Where to start with a result and performance like that? Fortunately there’s so many good stats to get our teeth into, that this should virtually write itself.
One of Liverpool’s main attacking issues this season has been their lack of Opta-defined clear-cut chances, which (if you’re new around here) are classed as opportunities that can be described like this:
A situation where a player should reasonably be expected to score usually in a one-on-one scenario or from very close range.
Across their opening twelve league games of 2015/16, the Reds had just thirteen of these golden opportunities. Firmino and Moreno were the only players to have created more than one, and even then they only had a pair each to their names.
By half time at the Etihad, Coutinho had created two clear-cut chances for Firmino, and the former Hoffenheim man had returned the favour to his countryman once as well. Two more followed in the second half, as Can set up Firmino and Ibe played in Benteke, and so at full time Liverpool had become only the fifth away team in the 128 Premier League matches so far this season to have five clear cut chances, and only the second (after Leicester at Southampton) to create all five via their own passing, and not having to rely on penalties, opposition errors or rebounds.
Had Joe Hart not saved three of these great opportunities, the score might easily have been a once in a blue moon (with the pun very much intended) level hammering.
Before the match, I noted that Liverpool’s top combination for creating chances this season was Benteke and Coutinho, who had laid on eleven opportunities in total for each other. However, Coutinho and Firmino created five chances in this match alone (and from just fourteen non-kick off passes to boot) to take their season tally to twelve.
There are obviously a multitude of ways and means to create chances, but one pleasing aspect of this match was the number of opportunities that came via through balls; three. It may not sound like that many, but the Reds had only generated four chances in the league via this route previously this season, so three in one match is very impressive. Bear in mind too that eight teams in the division have yet to better this tally in total in 2015/16, and Liverpool’s season total of seven has moved them up to fifth in the Premier League rankings for through ball chances.
The other really notable attacking stat is the number of shots on target that the Reds had. Liverpool tested Joe Hart nine times, and in doing so this game became the fifteenth league away game since August 2008 (out of 140 in total) where they had at least nine on target efforts.

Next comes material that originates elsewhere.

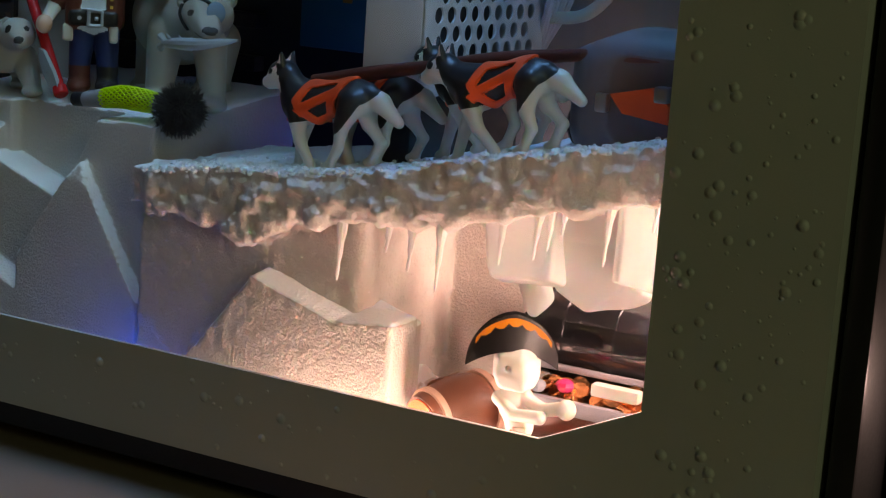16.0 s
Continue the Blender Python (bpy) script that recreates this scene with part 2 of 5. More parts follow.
def solo(name, bm, mats, label, category, group="", kind="", smooth=35):
    """A thing that is one mesh; its origin is the middle of its base."""
    xs = [v.co for v in bm.verts]
    at = Vector(((min(c.x for c in xs) + max(c.x for c in xs)) / 2, (min(c.y for c in xs) + max(c.y for c in xs)) / 2, min(c.z for c in xs)))
    ob = new(name, finish(name, bm, mats, at, smooth))
    ob.location = at * MM
    LOC[ob.name] = at
    return tagged(ob, label, category, group, kind)


def B():
    return bmesh.new()


def box(bm, x0, x1, y0, y1, z0, z1, bev=0.0, mat=0, seg=2):
    vs = [bm.verts.new((x, y, z)) for x in (x0, x1) for y in (y0, y1) for z in (z0, z1)]
    fs = [bm.faces.new([vs[i] for i in q]) for q in ((0, 1, 3, 2), (4, 6, 7, 5), (0, 4, 5, 1), (2, 3, 7, 6), (0, 2, 6, 4), (1, 5, 7, 3))]
    for f in fs:
        f.material_index = mat
    if bev:
        es = list({e for f in fs for e in f.edges})
        r = bmesh.ops.bevel(bm, geom=es, offset=bev, segments=seg, profile=0.5, affect="EDGES", material=-1)
        for f in r["faces"]:
            f.material_index = mat
    return bm


def turn_to(a, b):
    d = Vector(b) - Vector(a)
    return Matrix.Translation(a) @ d.to_track_quat("Z", "Y").to_matrix().to_4x4(), d.length


def revolve(bm, a, b, prof, seg=20, mat=0):
    """A lathe body round the line from a to b; prof holds (radius, share of the way or mm beyond)."""
    m, _ = turn_to(a, b)
    rings = []
    for r, h in prof:
        if r < 1e-4:
            rings.append([bm.verts.new(m @ Vector((0, 0, h)))])
        else:
            rings.append([bm.verts.new(m @ Vector((r * math.cos(2 * math.pi * i / seg), r * math.sin(2 * math.pi * i / seg), h))) for i in range(seg)])
    for p, q in zip(rings, rings[1:]):
        for i in range(seg):
            j = (i + 1) % seg
            vs = [p[i % len(p)], p[j % len(p)], q[j % len(q)], q[i % len(q)]]
            vs = list(dict.fromkeys(vs))
            if len(vs) > 2:
                f = bm.faces.new(vs)
                f.material_index = mat
    for ring in (rings[0], rings[-1]):
        if len(ring) > 2:
            f = bm.faces.new(ring)
            f.material_index = mat
    return bm


def cyl(bm, a, b, r0, r1=None, seg=16, mat=0, bev=0.0):
    r1 = r0 if r1 is None else r1
    n = (Vector(b) - Vector(a)).length
    prof = [(r0 - bev, 0), (r0, bev), (r1, n - bev), (r1 - bev, n)] if bev else [(r0, 0), (r1, n)]
    return revolve(bm, a, b, prof, seg, mat)


def smooth_path(pts, step=2.0):
    """A Catmull-Rom curve through the points."""
    ps = [Vector(p) for p in pts]
    ps = [ps[0] * 2 - ps[1]] + ps + [ps[-1] * 2 - ps[-2]]
    out = []
    for a, b, c, d in zip(ps, ps[1:], ps[2:], ps[3:]):
        n = max(2, int((c - b).length / step))
        for i in range(n):
            t = i / n
            out.append(0.5 * (2 * b + (c - a) * t + (2 * a - 5 * b + 4 * c - d) * t * t + (3 * b - a - 3 * c + d) * t ** 3))
    out.append(ps[-2])
    return out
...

For some 2015/16 context, Liverpool became the ninth away team to have at least nine shots on target in the top flight this season, but only the second to do so at the home of one of last season’s top four (alongside Swansea who had ten at Chelsea on the opening day). It is also the most that any team has managed against Manchester City this season, whose opponents have only averaged 2.3 per match (which was the fewest in the league before this weekend).
As impressive as the attacking was, the defence deserves a lot of credit too. For whatever reason, Liverpool have never been a team who intercept a lot of opposition passes, and that’s no matter who the manager has been over the last few years. Despite only averaging fifteen per game this season (the sixth lowest amount in the division), the Reds made a whopping thirty-nine interceptions in this match.
Perhaps even more impressive and important were the cross blocking stats. Manchester City had created the most chances from crosses in the Premier League this season prior to this weekend, and Liverpool had only blocked 2.1 per game. Yet in this match the Reds upped their game to block seven City crosses (with Clyne the particular star here with three), and this helped to ensure that Kolarov and De Bruyne only found a team mate with three of their total of twenty-eight crosses, and even then they were all from set plays where blocking is not an option.
In terms of man of the match, I’d go for Roberto Firmino. The summer signing was involved in all four of Liverpool’s clear-cut chances that occurred whilst he was on the pitch (creating one and having the shot for the other three), and he also ‘assisted’ the opening own goal. The Brazilian also had as many shots in the box (five) as the whole City team did in total, and he’s certainly starting to show the form that we all hoped he would.
The big seven mini league makes good reading for Liverpool at the moment, not least as they have played all six aways, and none at home when every other side has had at least two.
Liverpool now just need to bring their remarkable away form back to Anfield. Easy this management lark, eh?